Are you suggesting there is another route for CAP-0049 we could explore outside of ERC-20?

> How does things look like for tokens that are issued on the smart side, how do they get exposed to classic? I believe that "classic" (or a better version of it), is the future for some highly specialized operations on the network (like payments) so supporting this direction of interop is critical.

I think a huge draw for developers building Stellar smart contract with tokens (LP shares, etc) is the payment rails that Stellar classic provides. As such, having an easy way to move CAP-0049/0048 compliant (be it ERC-20 or something similar) smart contract tokens onto Stellar classic is a differentiator no other chain can provide. Further, making this process smooth will help curb the likely issue of liquidity fragmentation we will see with funds being deployed to smart contract uniswap clones, classic Liquidity Pools, and the DEX.

> One thing I didn't cover as I do not completely understand it here is Alex's comment on centralized vs decentralized model. Is that in relation to the governance model for tokens? Some allow "free flow" like tokens that are not "auth required" vs ones that require the issuer to be involved in some way.
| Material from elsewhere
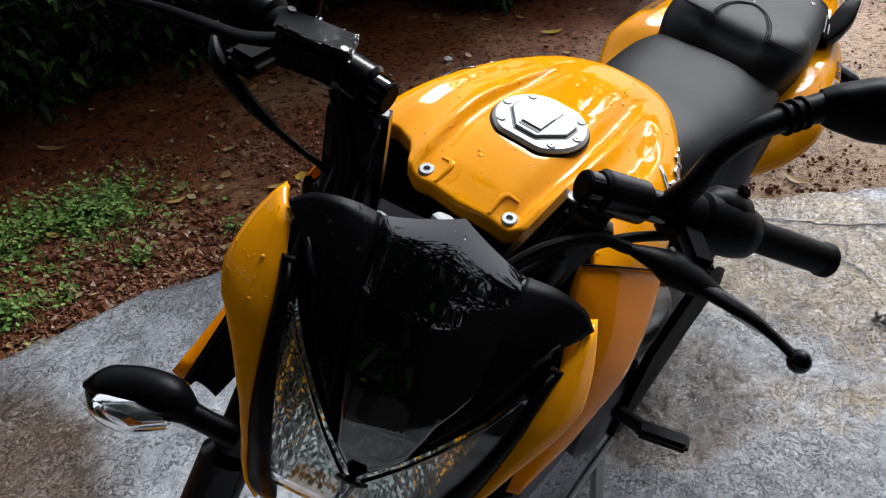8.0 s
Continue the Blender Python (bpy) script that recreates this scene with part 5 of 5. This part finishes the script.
engine = bpart("engine", merge(box_mesh((0.34, 0.22, 0.22), (0.06, 0, 0.40), bevel=0.03, seg=3), box_mesh((0.17, 0.17, 0.26), (0.17, 0, 0.62), Matrix.Rotation(radians(18), 4, "Y"), 0.02, 3), lathe_mesh([(0, 0.095), (0.02, 0.095), (0.035, 0.075), (0.04, 0.03)], (-0.02, 0.11, 0.41), (0, 1, 0), 32), lathe_mesh([(0, 0.08), (0.02, 0.08), (0.035, 0.06), (0.04, 0.02)], (0.10, -0.15, 0.41), (0, 1, 0), 32)), ENGINE, label="grey cast engine block")
for k in range(9):
    bpart("cooling_fin", box_mesh((0.19, 0.19, 0.006), (0.145 + 0.007 * k, 0, 0.54 + 0.022 * k), Matrix.Rotation(radians(18), 4, "Y"), 0.001), ENGINE, engine)
bpart("radiator", merge(box_mesh((0.03, 0.24, 0.20), (0.40, 0, 0.68), Matrix.Rotation(radians(-20), 4, "Y"), 0.006), box_mesh((0.05, 0.03, 0.20), (0.40, 0.125, 0.68), Matrix.Rotation(radians(-20), 4, "Y"), 0.01)), SATIN)
bpart("silencer", tube_mesh(smooth_path([(0.22, -0.05, 0.30), (0.0, -0.07, 0.20), (-0.15, -0.13, 0.22), (-0.30, -0.16, 0.26)], 14), [0.025, 0.03, 0.055, 0.05], 16, 0.8), SATIN)
bpart("gear_lever", merge(tube_mesh([(0.02, 0.165, 0.40), (0.16, 0.165, 0.36)], 0.006, 8), tube_mesh([(0.16, 0.16, 0.36), (0.16, 0.215, 0.36)], 0.009, 10)), STEEL)
bpart("side_stand", tube_mesh(smooth_path([(-0.04, 0.13, 0.33), (-0.02, 0.19, 0.17), (0.0, 0.235, 0.065)], 8), [0.014, 0.012, 0.012], 10), STEEL, label="steel side stand")
bpart("stand_foot", box_mesh((0.06, 0.045, 0.01), (0.0, 0.238, 0.066), Matrix.Rotation(radians(14.7), 4, "X"), 0.003), STEEL)
bpart("centre_tunnel", box_mesh((0.50, 0.17, 0.12), (-0.16, 0, 0.72), bevel=0.02), MATTE)
bpart("airbox", box_mesh((0.30, 0.20, 0.12), (0.20, 0, 0.83), bevel=0.03), MATTE)


# ---- rain drops on the bike ----
def drops(name, mesh, count, parent, seed, low, high, lift, keep=None, steer=False, up=0.15, water=WATER):
    """Flattened beads of water on the upper faces of a mesh."""
    rng = random.Random(seed)
    v = [Vector(p) for p in mesh[0]]
    if steer:
        v = [STEER @ p for p in v]
    tris, weights = [], []
    for f in mesh[1]:
        if len(f) < 3:
            continue
        a, b, c = v[f[0]], v[f[1]], v[f[2]]
        n = (b - a).cross(c - a)
        if n.length < 1e-10:
            continue
        mid = (a + b + c) / 3
        if keep is not None and not keep(mid):
            continue
        nn = n.normalized()
        if nn.z < 0:
            nn = -nn
        if nn.z < up:
            continue
        tris.append((f, nn))
        weights.append(n.length)
    verts, faces = [], []
    for f, nn in rng.choices(tris, weights, k=count):
        a, b, c = v[f[0]], v[f[1]], v[f[2 if rng.random() < 0.5 or len(f) < 4 else 3]]
        s, t = rng.random(), rng.random()
        if s + t > 1:
            s, t = 1 - s, 1 - t
        p = a + (b - a) * s + (c - a) * t + nn * lift
        r = low + (high - low) * rng.random() ** 3
        e1 = nn.orthogonal().normalized()
        e2 = nn.cross(e1)
        st = rng.uniform(0.8, 1.3)
        k = len(verts)
        for h, q in ((-0.05, 1.0), (0.15, 0.9), (0.26, 0.6)):
            for j in range(8):
                w = j * math.pi / 4
                verts.append(p + nn * r * h + e1 * r * q * st * math.cos(w) + e2 * r * q / st * math.sin(w))
        verts.append(p + nn * r * 0.31)
        for lvl in range(2):
            for j in range(8):
                x0, x1 = k + lvl * 8 + j, k + lvl * 8 + (j + 1) % 8
                faces.append((x0, x1, x1 + 8, x0 + 8))
        faces += [(k + 16 + j, k + 16 + (j + 1) % 8, k + 24) for j in range(8)]
        faces.append(tuple(reversed(range(k, k + 8))))
    ob = part(name, (verts, faces), water, parent, "clear beads of rain", 60)
    tagged(ob, kind="stuff")


drops("beading", tank_mesh, 700, tank, 1, 0.0007, 0.0027, 0.0, lambda p: (p - CAP).length > 0.055, water=BEAD)
drops("beading", ([Vector(p) for p in panel_mesh[0]], panel_mesh[1]), 220, bike, 2, 0.0006, 0.0022, 0.0005, None, False, 0.0, BEAD)
drops("beading", mirrored(panel_mesh), 160, bike, 3, 0.0006, 0.0022, 0.0005, None, False, 0.0, BEAD)
drops("beading", grid_mesh(cowl_point, 24, 28), 150, bike, 4, 0.0006, 0.0022, 0.0, water=BEAD)
drops("beading", grid_mesh(pillion_point, 120, 40, close_u=True), 90, pillion, 5, 0.0004, 0.0016, 0.0, lambda p: p.z > 0.93)
drops("beading", grid_mesh(mask_panel(lambda v: -0.055, lambda v: 0.07, 0.0043), 14, 14), 170, bike, 6, 0.0005, 0.0016, 0.0, None, True, 0.0)
drops("beading", (lens_mesh[0], lens_mesh[1]), 110, bike, 12, 0.0005, 0.0018, 0.0035, None, True, -2.0)
drops("beading", cheek_mesh, 60, bike, 13, 0.0006, 0.0020, 0.0005, None, True, -2.0, BEAD)
drops("beading", wing_mesh, 60, bike, 14, 0.0006, 0.0020, 0.0005, None, True, -2.0)
drops("beading", box_mesh((0.033, 0.066, 0.007), (0.446, -0.163, 1.139), RESERVE, 0.0), 200, res, 7, 0.0006, 0.0022, 0.0, None, True, 0.5)
drops("beading", grid_mesh(lambda u, v: CAP + Vector((0.028 * (2 * u - 1), 0.020 * (2 * v - 1), 0.0083)), 4, 4), 26, cap, 8, 0.0006, 0.0018, 0.0, None, False, 0.5)
rngw = random.Random(17)
for x, y, r in ((-0.532, 0.064, 0.0042), (-0.580, 0.056, 0.0046), (-0.582, -0.013, 0.0072), (-0.594, 0.006, 0.0046), (-0.598, 0.018, 0.0050), (-0.574, -0.022, 0.0046), (-0.590, -0.010, 0.0044)):
    lumps = [rngw.uniform(0.7, 1.35) for _ in range(9)]

    def film(u, v, x=x, y=y, r=r, lumps=lumps):
        a = 2 * math.pi * v
        w = r * u * curve_at(v * 9, list(range(10)), lumps + lumps[:1])
        px, py = x + w * math.cos(a), y + w * math.sin(a)
        return Vector((px, py, pillion_top(px - 0.004, py) + 0.0001 + 0.0003 * (1 - u * u)))
    bpart("water_bead", grid_mesh(film, 6, 27, close_v=True), GLOSS, pillion, "dark bead of rain water on the vinyl", 80)

for k, (mesh_, rail_) in enumerate(RAILS):
    drops("beading", mesh_, 130, rail_, 30 + k, 0.0007, 0.0024, 0.0, None, False, 0.4)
My comment was in regards to the way we hope users access the Stellar blockchain and subsequent protocols in the future. This was confusing word choice on my part, better words would be centralized = custodial services, and decentralized = self-custody. CAP-0049 has some known quirks for usage that a custodial service will be able to best smooth out, at least in the short term. For example, if I hold classic USDC and want to deposit into a lending protocol, under self-custody I will have to sign a transaction to wrap my USDC, then sign a transaction to deposit into the protocol. A custodial service could manage this in one click.